Jangan Sampai Berdiri dalam Sejarah yang Salah
Presiden Prabowo harus diingatkan untuk bisa memosisikan keberpihakan Indonesia dengan benar dalam konflik antara Palestina dan Israel. Presiden Soekarno telah mengingatkan dengan lantang, “Selama kemerdekaan bangsa Palestina belum diserahkan kepada orang-orang Palestina, maka selama itulah bangsa Indonesia berdiri menantang penjajahan Israel”.
Baca juga:
Fakta sejarah dan sikap bangsa Indonesia yang selalu mendukung upaya kemerdekaan Palestina jangan sampai berubah karena adanya tekanan, apalagi untuk urusan lobi tarif resiprokal terhadap Amerika Serikat. Advisor presiden di Kementerian Luar Negeri Indonesia pun juga bermasalah sebab tidak memberikan pandangan terkait bagaimana seharusnya Indonesia bersikap. Malahan, Sugiono selaku Menteri Luar Negeri justru mendukung upaya relokasi tersebut. Padahal dalam struktural Kementerian Luar Negeri pun ada Wakil Menteri yang membidangi urusan Timur Tengah dan negara Islam yang dijabat oleh Anis Matta.
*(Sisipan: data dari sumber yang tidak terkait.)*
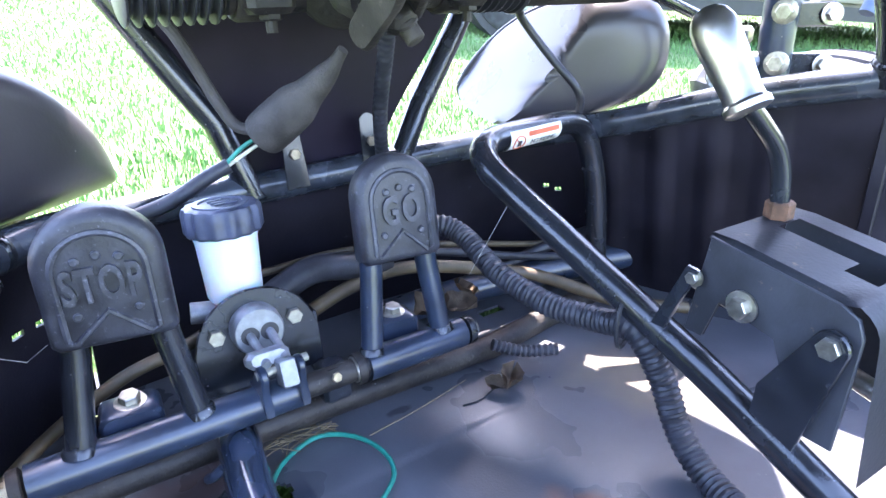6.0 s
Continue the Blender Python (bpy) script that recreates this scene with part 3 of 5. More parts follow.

Dalam hal ini jelas bahwa Kementerian Luar Negeri gagal sebagai pembisik dan peramu langkah taktis untuk urusan konflik Palestina-Israel dan membuat pandangan masyarakat dunia terhadap Indonesia semakin melemah. Terlebih saat Prabowo melakukan kunjungan kenegaraan ke Turki, usulan Prabowo untuk melakukan relokasi warga Gaza keluar ditolak mentah-mentah oleh pemerintah Turki.
Presiden Prabowo jelas salah langkah dalam menentukan langkah strategis Indonesia dalam melindungi hak-hak warga Palestina dari agresi yang dilakukan oleh Israel. Upaya pemindahan penduduk baik itu sementara atau permanen bukan suatu langkah yang bijak.
Presiden Prabowo harus segera disadarkan. Jangan sampai ia menempatkan Indonesia di sisi sejarah yang salah. Jika tetap dilakukan, Indonesia secara langsung berdiri bersama Israel dan Amerika Serikat, yaitu melemahkan perlawanan Palestina untuk mencapai kemerdekaan.